— START —

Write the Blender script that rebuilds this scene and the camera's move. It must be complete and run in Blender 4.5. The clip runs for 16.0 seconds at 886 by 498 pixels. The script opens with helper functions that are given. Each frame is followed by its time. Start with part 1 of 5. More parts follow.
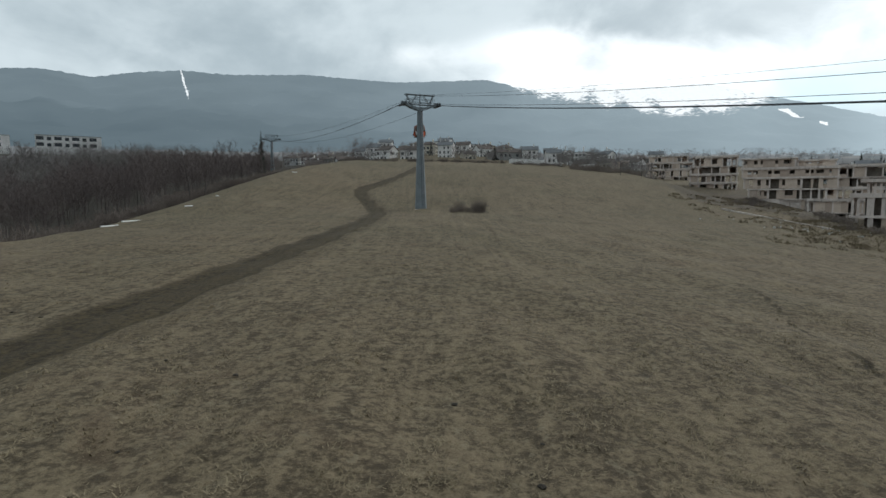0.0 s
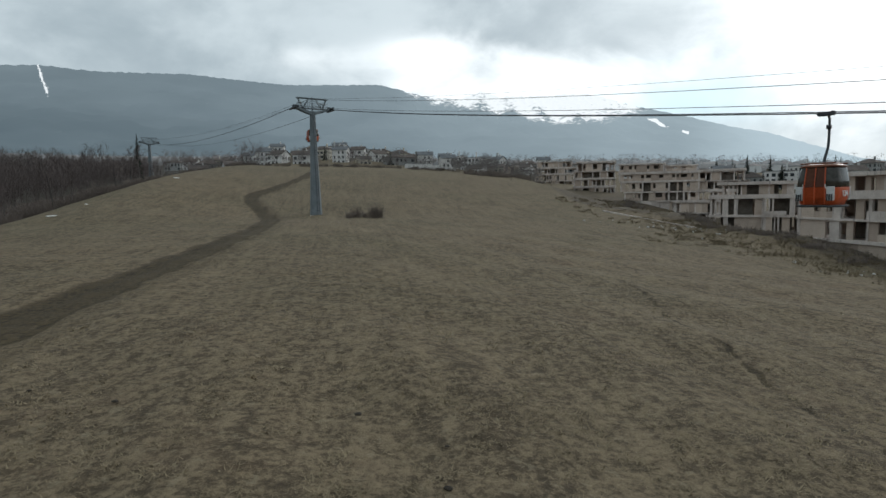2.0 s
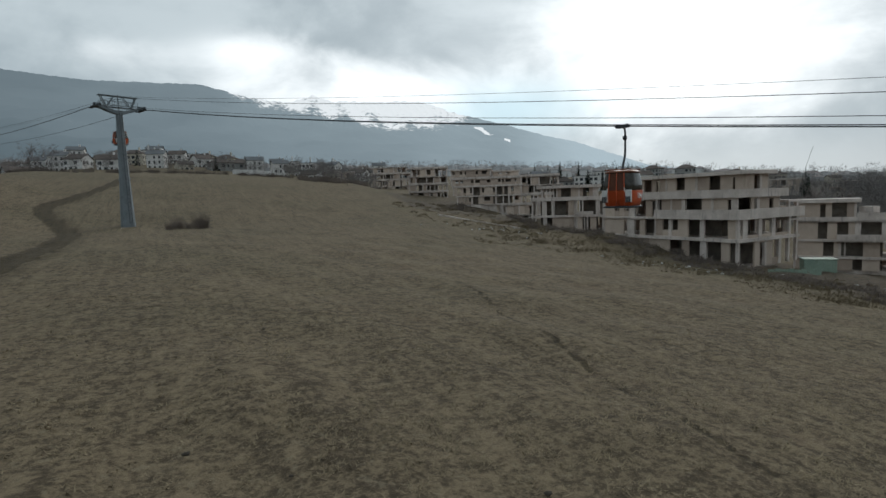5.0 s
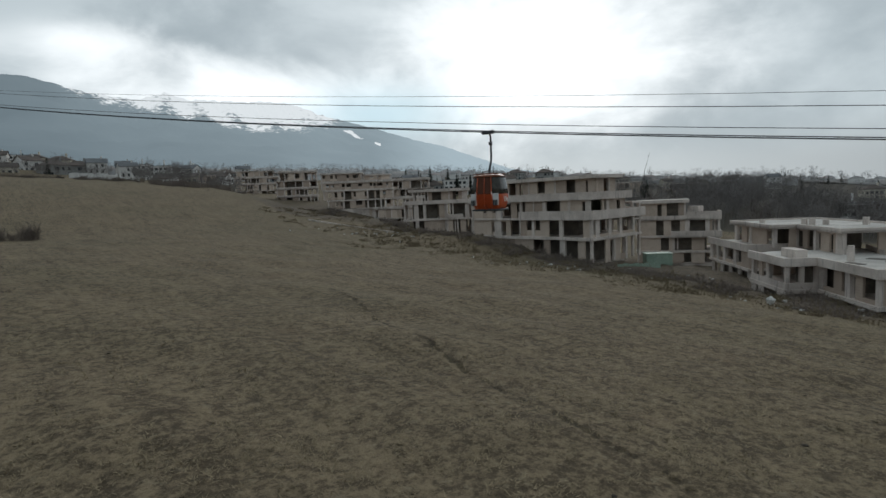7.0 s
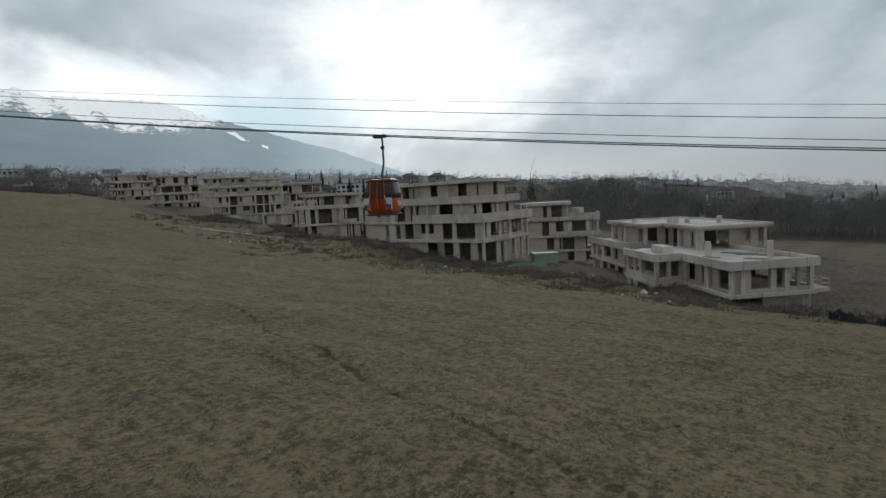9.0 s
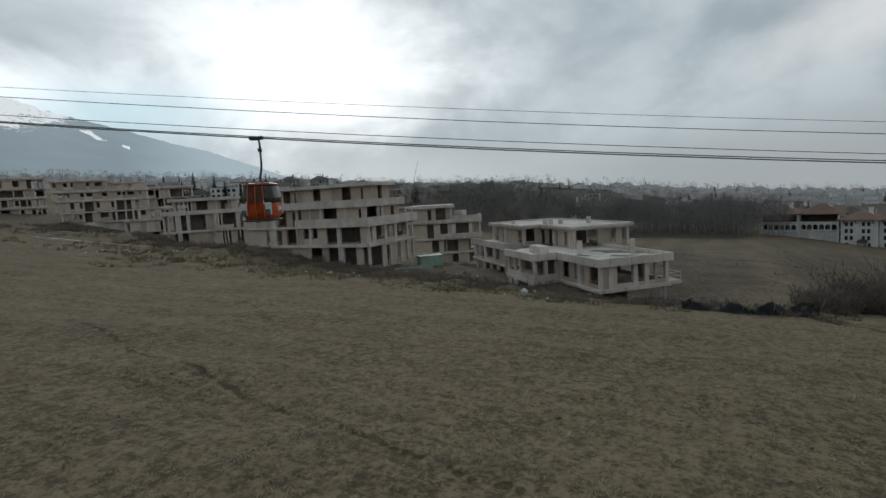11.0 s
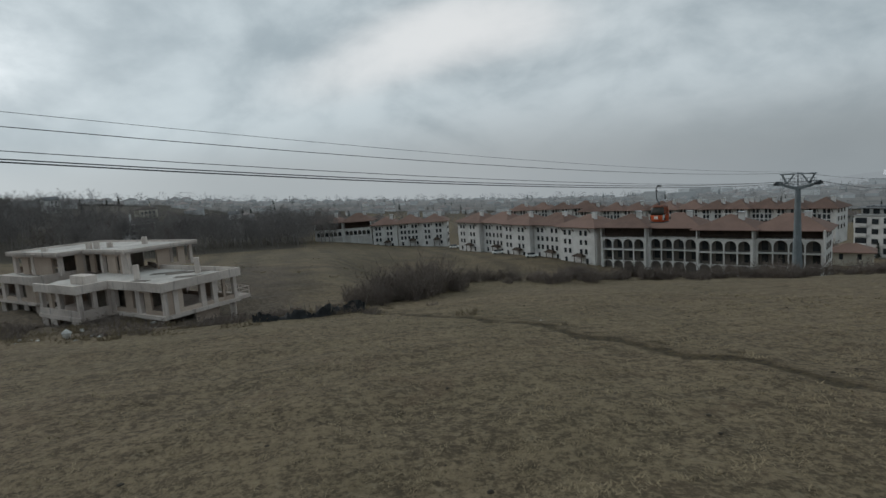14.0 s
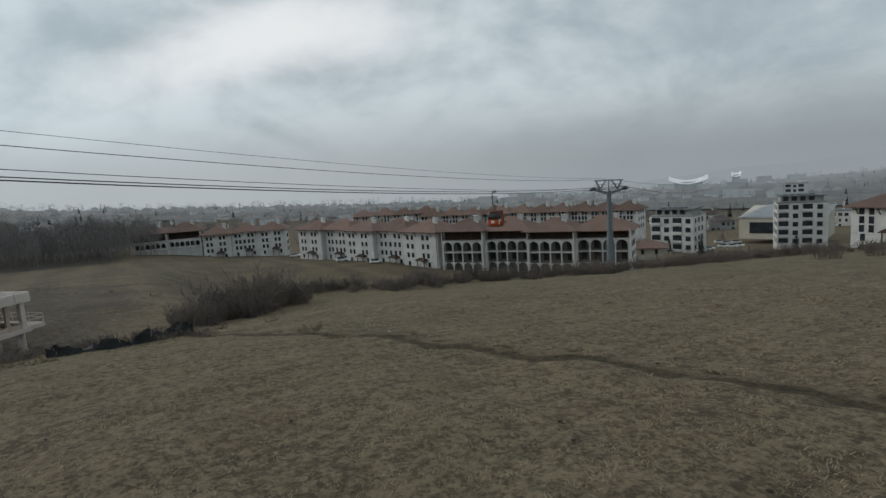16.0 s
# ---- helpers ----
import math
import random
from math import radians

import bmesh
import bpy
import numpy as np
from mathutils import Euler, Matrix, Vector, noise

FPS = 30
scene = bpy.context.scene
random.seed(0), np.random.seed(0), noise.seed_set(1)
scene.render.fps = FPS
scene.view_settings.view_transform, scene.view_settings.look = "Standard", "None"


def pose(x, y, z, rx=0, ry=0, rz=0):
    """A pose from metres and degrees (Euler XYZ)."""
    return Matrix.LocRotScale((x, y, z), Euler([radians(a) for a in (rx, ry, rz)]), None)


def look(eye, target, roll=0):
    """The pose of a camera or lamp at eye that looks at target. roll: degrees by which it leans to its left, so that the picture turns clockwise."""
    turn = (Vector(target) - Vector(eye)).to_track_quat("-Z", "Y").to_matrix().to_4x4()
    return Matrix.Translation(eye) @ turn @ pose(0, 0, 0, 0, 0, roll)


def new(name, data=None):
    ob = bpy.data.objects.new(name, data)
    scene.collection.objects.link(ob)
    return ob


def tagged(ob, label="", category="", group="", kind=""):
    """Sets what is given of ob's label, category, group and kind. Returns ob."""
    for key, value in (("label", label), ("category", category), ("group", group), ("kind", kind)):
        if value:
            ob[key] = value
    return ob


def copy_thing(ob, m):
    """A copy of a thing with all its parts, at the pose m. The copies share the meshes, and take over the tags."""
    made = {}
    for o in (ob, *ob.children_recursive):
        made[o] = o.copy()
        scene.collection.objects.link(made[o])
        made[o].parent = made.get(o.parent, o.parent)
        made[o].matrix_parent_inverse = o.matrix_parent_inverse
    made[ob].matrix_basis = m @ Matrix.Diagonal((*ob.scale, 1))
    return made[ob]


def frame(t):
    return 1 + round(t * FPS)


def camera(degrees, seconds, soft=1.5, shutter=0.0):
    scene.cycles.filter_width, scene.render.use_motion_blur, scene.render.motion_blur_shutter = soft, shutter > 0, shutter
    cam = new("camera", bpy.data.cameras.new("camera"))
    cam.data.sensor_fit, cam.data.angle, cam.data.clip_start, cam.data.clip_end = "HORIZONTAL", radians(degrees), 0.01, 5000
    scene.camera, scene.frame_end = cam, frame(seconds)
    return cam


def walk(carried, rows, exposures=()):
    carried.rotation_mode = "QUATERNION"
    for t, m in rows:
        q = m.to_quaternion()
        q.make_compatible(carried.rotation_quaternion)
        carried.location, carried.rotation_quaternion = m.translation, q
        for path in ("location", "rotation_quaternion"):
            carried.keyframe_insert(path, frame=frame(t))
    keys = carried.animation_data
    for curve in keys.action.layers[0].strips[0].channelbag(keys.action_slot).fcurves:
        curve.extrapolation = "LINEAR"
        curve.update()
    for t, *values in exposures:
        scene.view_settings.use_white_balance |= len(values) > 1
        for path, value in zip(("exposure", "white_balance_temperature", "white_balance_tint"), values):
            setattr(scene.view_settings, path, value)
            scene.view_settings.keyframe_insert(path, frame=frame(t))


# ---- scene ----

— END —
— START —

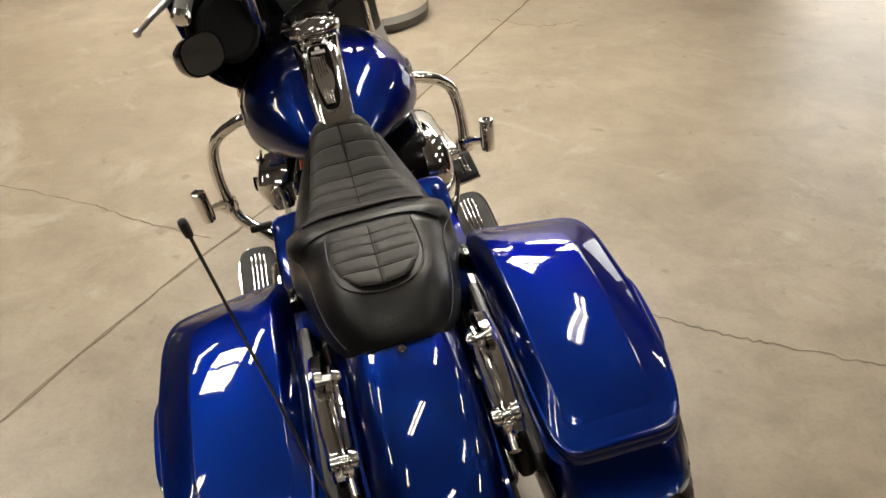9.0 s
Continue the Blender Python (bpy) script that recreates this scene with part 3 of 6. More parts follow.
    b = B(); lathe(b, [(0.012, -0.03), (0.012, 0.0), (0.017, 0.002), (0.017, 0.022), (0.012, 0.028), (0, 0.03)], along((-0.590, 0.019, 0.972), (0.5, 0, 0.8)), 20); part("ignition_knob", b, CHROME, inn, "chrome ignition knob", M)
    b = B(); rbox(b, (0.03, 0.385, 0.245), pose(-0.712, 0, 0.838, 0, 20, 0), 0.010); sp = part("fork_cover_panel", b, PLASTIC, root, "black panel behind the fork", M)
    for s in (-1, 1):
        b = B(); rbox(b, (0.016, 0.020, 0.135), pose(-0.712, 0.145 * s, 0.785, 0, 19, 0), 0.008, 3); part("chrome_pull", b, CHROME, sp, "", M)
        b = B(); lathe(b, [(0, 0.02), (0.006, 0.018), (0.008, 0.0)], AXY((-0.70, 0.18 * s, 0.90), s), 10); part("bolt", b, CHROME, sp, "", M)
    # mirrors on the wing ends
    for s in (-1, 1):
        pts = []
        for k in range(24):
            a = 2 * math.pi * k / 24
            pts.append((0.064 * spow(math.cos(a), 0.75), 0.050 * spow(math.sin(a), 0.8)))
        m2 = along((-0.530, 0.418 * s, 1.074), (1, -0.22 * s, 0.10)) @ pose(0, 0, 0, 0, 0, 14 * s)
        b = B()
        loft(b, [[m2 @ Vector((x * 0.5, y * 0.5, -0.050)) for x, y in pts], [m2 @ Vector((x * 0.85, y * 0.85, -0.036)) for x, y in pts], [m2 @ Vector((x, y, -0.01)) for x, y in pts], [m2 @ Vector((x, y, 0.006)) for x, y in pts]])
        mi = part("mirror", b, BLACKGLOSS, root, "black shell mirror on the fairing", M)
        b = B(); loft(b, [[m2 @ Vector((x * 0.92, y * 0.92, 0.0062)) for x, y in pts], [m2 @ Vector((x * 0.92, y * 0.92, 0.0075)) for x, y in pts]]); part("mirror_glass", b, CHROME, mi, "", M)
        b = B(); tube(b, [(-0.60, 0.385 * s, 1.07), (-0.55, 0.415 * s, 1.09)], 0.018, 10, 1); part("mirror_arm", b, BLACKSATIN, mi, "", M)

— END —

Every line from the one containing "Write the Blender" to the one containing "import math" should be output exactly, both ends included. Nothing else goes in, and no pictures either.

Write the Blender script that rebuilds this scene and the camera's move. It must be complete and run in Blender 4.5. The clip runs for 16.0 seconds at 886 by 498 pixels. The script opens with helper functions that are given. Each frame is followed by its time. Start with part 1 of 5. More parts follow.
0.0 s
2.0 s
5.0 s
7.0 s
9.0 s
11.0 s
14.0 s
16.0 s
# ---- helpers ----
import math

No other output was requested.